NZBC linked to a recent Slate piece in which a gaggle of writers discuss their favorite fonts to work in.
I’m a heavy Times user myself, mainly because it’s the only font that doesn’t distract me while I’m working in it — to me it just looks plain and neutral without being hard to read. (I’d upgrade to Times New Roman if I thought about it, but since Times is the default in Word I usually just roll with it.)
I can’t work in sans serif fonts — they give me a headache. This can be difficult because a lot of my business clients gravitate toward Arial and other sans serifs, thinking that they’re “simple” and “clean.” (The reality, of course, is that while sans serifs are great for headlines and decorative type, when you’re working with large blocks of body text, you need the serifs to help the eye track the line. Reading comprehension goes down when you set long passages in sans serif fonts. It’s a shame that basic typographical fact of life isn’t more widely understood, but don’t get me started.)
Courier (the choice of a number of the “old school” writers sampled) always looks to me like you’re pretending to write on a typewriter rather than actually doing so. (Ditto for American Typewriter, though I think it looks nice on the OcPot masthead.)

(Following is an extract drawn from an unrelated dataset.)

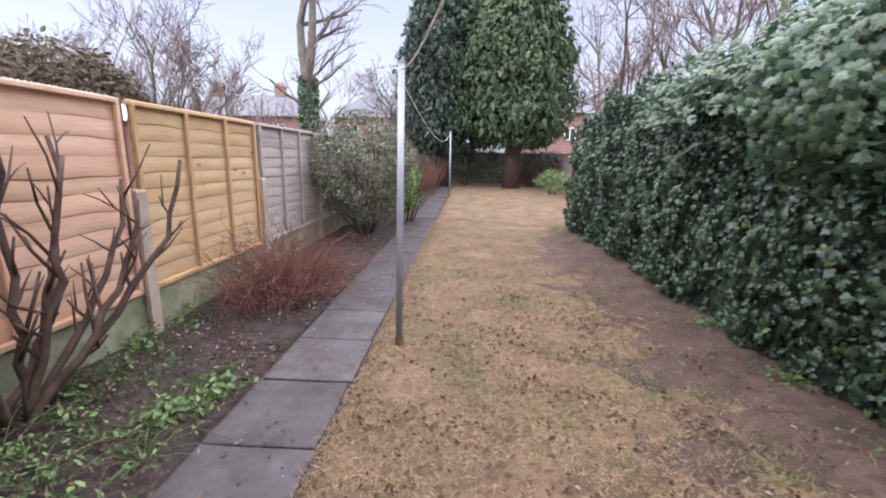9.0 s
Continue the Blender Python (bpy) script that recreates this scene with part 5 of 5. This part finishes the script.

I do like Hoefler Text a lot, which one of the writers chose, but it’s more something I’d choose to set writing in after I’d already written it. I tried working in it for a while, but found it far too pretty to let me concentrate. It kept making me think about whether what I was writing was elegant enough for the font or not. Who needs that kind of pressure?
Previously on Ocelopotamus:
• Happy Fontiversary Helvetica, All About Arial, and Cooper Black: Behind the Typeface
Jill Bernard // Jul 10, 2007 at 1:30 am
I like ARIAL because all these serifs slow me down!
Jim in Buffalo // Jul 11, 2007 at 6:22 pm
I like sans-serif fonts because the serifs tear at my stomach lining.